** START OF SUPPLIED DATA **
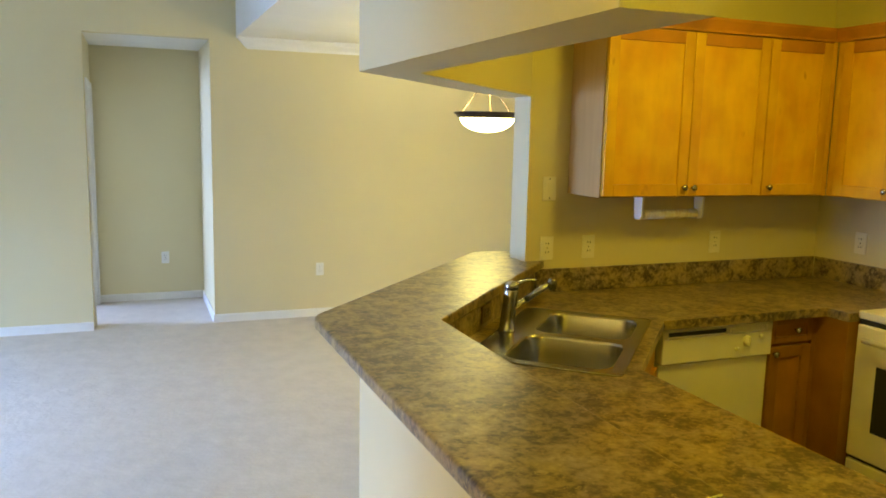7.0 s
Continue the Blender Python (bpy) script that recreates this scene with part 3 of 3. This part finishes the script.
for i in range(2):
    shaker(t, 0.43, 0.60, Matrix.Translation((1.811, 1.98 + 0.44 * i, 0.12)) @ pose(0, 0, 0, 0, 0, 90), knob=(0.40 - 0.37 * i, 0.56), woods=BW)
    shaker(t, 0.43, 0.13, Matrix.Translation((1.811, 1.98 + 0.44 * i, 0.73)) @ pose(0, 0, 0, 0, 0, 90), "drawer_front", (0.215, 0.065), 0.03, woods=BW)
t = thing("drawer_cabinet", "dark-stained maple base cabinet with a drawer over a door", "cabinet")
bm = B()
box(bm, 2.990, 3.265, BF, KWALL - 0.002, 0.10, 0.873)
box(bm, 2.990, 3.265, BF + 0.06, KWALL - 0.002, 0, 0.10)
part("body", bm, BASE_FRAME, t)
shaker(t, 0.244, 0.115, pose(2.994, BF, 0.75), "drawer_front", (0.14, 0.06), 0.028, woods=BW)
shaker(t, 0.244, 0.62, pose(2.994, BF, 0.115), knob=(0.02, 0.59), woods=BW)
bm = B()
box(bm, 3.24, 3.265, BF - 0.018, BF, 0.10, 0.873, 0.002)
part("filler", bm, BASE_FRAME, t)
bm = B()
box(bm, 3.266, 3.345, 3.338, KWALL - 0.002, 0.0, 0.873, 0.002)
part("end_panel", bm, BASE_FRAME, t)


def make_dishwasher(m):
    t = thing("dishwasher", "cream built-in dishwasher with a dial", "dishwasher", m)
    w = 0.60
    bm = B()
    box(bm, 0.004, w - 0.004, 0.03, 0.58, 0.0, 0.866)
    part("body", bm, CREAM, t)
    bm = B()
    box(bm, 0, w, 0.004, 0.03, 0.12, 0.702, 0.005)
    part("door", bm, CREAM, t)
    bm = B()
    box(bm, 0.01, w - 0.01, 0.05, 0.07, 0.01, 0.11)
    part("kick_plate", bm, SLOT, t, "dark kick plate")
    bm = B()
    box(bm, 0, w, -0.016, 0.03, 0.708, 0.822, 0.006)
    box(bm, 0, 0.03, -0.016, 0.03, 0.820, 0.866, 0.004)
    box(bm, 0.0, w, -0.016, 0.03, 0.850, 0.866, 0.004)
    box(bm, w - 0.03, w, -0.016, 0.03, 0.820, 0.866, 0.004)
    box(bm, 0.03, w - 0.03, -0.004, 0.03, 0.820, 0.852)
    panel = part("control_panel", bm, CREAM, t)
    bm = B()
    box(bm, 0.03, 0.345, -0.006, 0.002, 0.828, 0.846)
    part("handle_slot", bm, SLOT, panel, "dark recessed handle slot")
    bm = B()
    box(bm, 0.36, 0.385, -0.022, -0.012, 0.826, 0.846, 0.003)
    part("latch", bm, CREAM, panel)
    for x, z, r in ((0.455, 0.785, 0.024), (0.535, 0.80, 0.011), (0.40, 0.752, 0.008)):
        bm = B()
        lathe(bm, [(r, 0), (r, 0.008), (r * 0.8, 0.014), (r * 0.1, 0.015)], m=Matrix.Translation((x, -0.016, z)) @ pose(0, 0, 0, 90), steps=20)
        if r > 0.02:
            box(bm, x - 0.003, x + 0.003, -0.038, -0.03, z - 0.02, z + 0.02, 0.002)
        part("dial" if r > 0.02 else "button", bm, CREAM, panel)
    return t


make_dishwasher(pose(2.384, 3.507, 0))


def make_stove(m):
    """A range that faces its own -y, 0.76 wide from x = 0."""
    t = thing("stove", "cream electric range with a dark oven window", "stove", m)
    w = 0.755
    bm = B()
    box(bm, 0, w, 0.03, 0.64, 0.02, 0.88)
    for x in (0.03, w - 0.06):
        box(bm, x, x + 0.03, 0.06, 0.09, 0, 0.02)
    part("body", bm, CREAM, t)
    bm = B()
    box(bm, -0.002, w + 0.002, 0.0, 0.645, 0.892, 0.928, 0.008)
    part("cooktop", bm, CREAM, t)
    # dark strips paint the shade into the gaps above oven door and drawer
    bm = B()
    box(bm, 0.003, w - 0.003, 0.012, 0.031, 0.866, 0.893)
    part("gap_shade_strip", bm, SLOT, t, "dark strip painting the shade in the gap above the oven door")
    bm = B()
    box(bm, 0.003, w - 0.003, 0.012, 0.031, 0.243, 0.262)
    part("gap_shade_strip", bm, SLOT, t, "dark strip painting the shade in the gap above the drawer")
    bm = B()
    box(bm, 0.005, w - 0.005, -0.004, 0.03, 0.26, 0.868, 0.008)
    door = part("oven_door", bm, CREAM, t)
    bm = B()
    box(bm, 0.12, w - 0.12, -0.007, -0.004, 0.40, 0.70, 0.002)
    part("oven_window", bm, BLACK, door, "dark glass oven window")
    bm = B()
    tube(bm, [(0.07, -0.005, 0.80), (0.07, -0.045, 0.81), (w - 0.07, -0.045, 0.81), (w - 0.07, -0.005, 0.80)], [0.012] * 4)
    part("handle", bm, CREAM, door)
    bm = B()
    box(bm, 0.005, w - 0.005, 0.0, 0.03, 0.06, 0.245, 0.006)
    part("drawer", bm, CREAM, t)
    bm = B()
    box(bm, 0.0, w, 0.58, 0.64, 0.928, 1.08, 0.008)
    part("control_panel", bm, CREAM, t)
    for x, y, r in ((0.19, 0.17, 0.10), (0.57, 0.17, 0.08), (0.19, 0.42, 0.08), (0.57, 0.42, 0.10)):
        bm = B()
        for k in range(4):
            q = r * (1 - 0.22 * k)
            lathe(bm, [(q, 0.929), (q, 0.938), (q - 0.009, 0.938), (q - 0.009, 0.929)], (x, y, 0), 24)
        part("burner", bm, BLACK, t, "black coil burner")
    return t


make_stove(pose(3.312, 3.33, 0, 0, 0, -90))

# paper towel holder under the wall cabinet
t = thing("paper_towel_holder", "white paper towel holder with an almost bare roll", "towel holder", pose(2.643, 4.0, UB))
bm = B()
box(bm, -0.06, 0.31, -0.035, 0.035, -0.008, -0.0005, 0.002)
part("base_plate", bm, PLASTIC, t)
for x in (-0.06, 0.30):
    bm = B()
    prism(bm, rounded([(-0.035, 0, 0), (0.035, 0, 0), (0.028, -0.12, 0.025), (-0.028, -0.12, 0.025)]), x, x + 0.012, 0.002, "yzx")
    part("arm", bm, PLASTIC, t)
bm = B()
rod(bm, (-0.045, 0, -0.095), (0.297, 0, -0.095), 0.012)
rod(bm, (-0.03, 0, -0.095), (0.285, 0, -0.095), 0.024, steps=24)
part("roll", bm, material("paper_core", (0.76, 0.70, 0.58), 0.8, second=(0.66, 0.56, 0.42), scale=30, stretch=(3, 1, 1)), t, "cream cardboard roll")


# ---- wall plates ----
def plate(label, m, kind="outlet", mat=PLASTIC):
    t = thing("wall_outlet" if kind == "outlet" else "light_switch", label, "outlet" if kind == "outlet" else "switch", m, group="wall plates")
    bm = B()
    box(bm, -0.036, 0.036, -0.006, 0, -0.058, 0.058, 0.003)
    part("cover", bm, mat, t)
    if kind == "outlet":
        for z in (-0.021, 0.021):
            bm = B()
            prism(bm, rounded([(-0.017, z - 0.015, 0.008), (0.017, z - 0.015, 0.008), (0.017, z + 0.015, 0.008), (-0.017, z + 0.015, 0.008)], 4), -0.009, -0.005, axes="xzy")
            face = part("socket", bm, mat, t)
            bm = B()
            for x in (-0.007, 0.007):
                box(bm, x - 0.0015, x + 0.0015, -0.0094, -0.0088, z - 0.003, z + 0.007)
            part("slots", bm, SLOT, face, "dark socket slots")
    else:
        bm = B()
        box(bm, -0.016, 0.016, -0.009, -0.005, -0.032, 0.032, 0.002)
        part("rocker", bm, mat, t)
    for z in ((0,) if kind == "outlet" else (-0.046, 0.046)):
        bm = B()
        lathe(bm, [(0.0035, 0.005), (0.0035, 0.0075), (0.001, 0.008)], m=Matrix.Translation((0, 0, z)) @ pose(0, 0, 0, 90), steps=10)
        part("screw", bm, CHROME if kind == "outlet" else BRONZE, t, "small metal screw")
    return t


O = "white duplex outlet on the cream wall"
plate(O, pose(1.874, FAR, 0.434))
plate(O, pose(-1.78, FAR, 0.456))
plate("white duplex outlet inside the passage", pose(0.592, NBACK, 0.416))
for y in (7.26, 6.87, 6.53):
    plate("white wall plate low on the dining wall", pose(EAST, y, 0.445, 0, 0, -90))
for x in (2.172, 2.406, 3.186):
    plate("ivory outlet above the kitchen backsplash", pose(x, KWALL, 1.131), mat=IVORY)
plate("ivory outlet beside the stove", pose(EAST, 3.85, 1.14, 0, 0, -90), mat=IVORY)
plate("brown outlet set sideways in the splash behind the faucet", pose(1.600, splash(1.600) - 0.017, 0.969, 0, 0, 47.2) @ pose(0, 0, 0, 0, 90, 0), mat=BROWN)
plate("ivory light switch on the kitchen wall", pose(2.174, KWALL, 1.419), "switch", IVORY)


# ---- pendant lamp ----
def make_pendant(m):
    t = thing("pendant_lamp", "lit bowl pendant lamp with a dark bronze rim on a chain", "pendant lamp", m)
    R = 0.245
    bm = B()
    lathe(bm, [(R - 0.045, -0.035), (R - 0.03, -0.035), (R - 0.012, -0.012), (R, -0.004), (R + 0.004, 0.006), (R - 0.006, 0.01), (R - 0.05, 0.004), (R - 0.05, -0.02)], steps=64, loop=True)
    part("rim", bm, BRONZE, t, "dark bronze rim ring")
    bm = B()
    n = 12
    outer = [((R - 0.042) * math.sin(math.pi / 2 * i / n), -0.03 - 0.108 * math.cos(math.pi / 2 * i / n)) for i in range(n + 1)]
    lathe(bm, [(max(r, 0.001), z) for r, z in outer] + [(max(r - 0.005, 0.001), z + 0.005) for r, z in reversed(outer)], steps=64)
    part("bowl", bm, GLOW, t, "glowing frosted glass bowl")
    for a in (57, 177, 297):
        bm = B()
        c, s = math.cos(radians(a)), math.sin(radians(a))
        tube(bm, [(0.205 * c, 0.205 * s, 0.004), (0.196 * c, 0.196 * s, 0.018), (0.044 * c, 0.044 * s, 0.206), (0.026 * c, 0.026 * s, 0.217)], [0.0036, 0.0036, 0.0036, 0.0034], 8)
        part("rod", bm, NICKEL, t)
    bm = B()
    lathe(bm, [(0.001, 0.204), (0.028, 0.205), (0.031, 0.208), (0.031, 0.226), (0.038, 0.228), (0.038, 0.233), (0.012, 0.236), (0.006, 0.242), (0.006, 0.262)], steps=24)
    part("hub", bm, NICKEL, t, "copper-coloured hub")
    bm = B()
    z = 0.262
    for k in range(9):
        mm = Matrix.Translation((0, 0, z + 0.016 + 0.033 * k)) @ pose(0, 0, 0, 90, 0, 90 * (k % 2))
        s = 0.022 if k == 0 else 0.0155
        ring = [mm @ Vector((0.6 * s * math.cos(q), s * 1.25 * math.sin(q), 0)) for q in [2 * math.pi * i / 12 for i in range(13)]]
        tube(bm, ring, [0.0021] * 13, 6)
    part("chain", bm, CHAIN, t, "dark metal chain")
    bm = B()
    lathe(bm, [(0.007, 0.560), (0.008, 0.578), (0.030, 0.584), (0.052, 0.596), (0.065, 0.609), (0.067, 0.615)], steps=32)
    part("canopy", bm, NICKEL, t, "copper-coloured ceiling canopy")
    return t


make_pendant(pose(2.773, 6.182, 1.826))


def flush_light(m):
    t = thing("ceiling_light", "lit round flush ceiling light", "ceiling light", m)
    bm = B()
    lathe(bm, [(0.17, -0.03), (0.18, -0.02), (0.18, 0.0)], steps=32)
    part("frame", bm, WHITE, t)
    bm = B()
    lathe(bm, [(0.01, -0.07), (0.10, -0.06), (0.16, -0.031)], steps=32)
    part("diffuser", bm, BULB, t, "glowing diffuser").visible_shadow = False
    return t


flush_light(pose(2.6, 2.72, FLAT))
flush_light(pose(0.42, 0.5, FLAT))
t = thing("wall_light", "lit globe wall light in the side room", "wall light", pose(-0.9, SY, 1.95))
bm = B()
box(bm, -0.06, 0.06, 0, 0.02, -0.06, 0.06, 0.004)
rod(bm, (0, 0.02, 0), (0, 0.13, 0), 0.012)
part("bracket", bm, CHROME, t)
bm = B()
bmesh.ops.create_uvsphere(bm, u_segments=24, v_segments=14, radius=0.085, matrix=Matrix.Translation((0, 0.21, 0)))
part("globe", bm, BULB, t, "glowing glass globe").visible_shadow = False

# ---- on the vaulted ceiling ----
SLOPE = -math.degrees(math.atan(0.245))


def on_vault(x, y):
    return pose(x, y, vault(x), 0, SLOPE, 0)


t = thing("ceiling_vent", "white ceiling air vent with a dark middle", "air vent", on_vault(-0.887, 7.17))
bm = B()
for q in ((-0.145, 0.145, -0.125, -0.095), (-0.145, 0.145, 0.095, 0.125), (-0.145, -0.112, -0.095, 0.095), (0.112, 0.145, -0.095, 0.095)):
    box(bm, *q, -0.012, -0.001, 0.003)
part("frame", bm, WHITE, t)
bm = B()
box(bm, -0.112, 0.112, -0.095, 0.095, -0.0025, -0.001)
part("backing", bm, SLOT, t, "dark duct opening")
for x, tilt in ((-0.10, -20), (-0.079, -20), (-0.058, -24), (-0.036, -60), (0.0, 84), (0.034, 62), (0.054, 24), (0.074, 18), (0.094, 18)):
    bm = B()
    box(bm, -0.011, 0.011, -0.095, 0.095, -0.001, 0.001, m=Matrix.Translation((x, 0, -0.010)) @ pose(0, 0, 0, 0, tilt, 0))
    part("slat", bm, WHITE, t)
t = thing("smoke_detector", "cream round smoke detector on the vaulted ceiling", "smoke detector", on_vault(0.37, 7.32))
bm = B()
lathe(bm, [(0.035, -0.036), (0.052, -0.03), (0.062, -0.012), (0.066, -0.001)], steps=32)
part("housing", bm, material("aged_cream_plastic", (0.66, 0.58, 0.40), 0.5), t)
bm = B()
lathe(bm, [(0.012, -0.040), (0.018, -0.0365)], steps=20)
part("test_button", bm, PLASTIC, t)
** END OF SUPPLIED DATA **
**SHORT PROBLEM**
Search the listing for the word "that". Copy every line in which it occurs.

**WRITTEN RESPONSE**
Continue the Blender Python (bpy) script that recreates this scene with part 3 of 3. This part finishes the script.
    """A range that faces its own -y, 0.76 wide from x = 0."""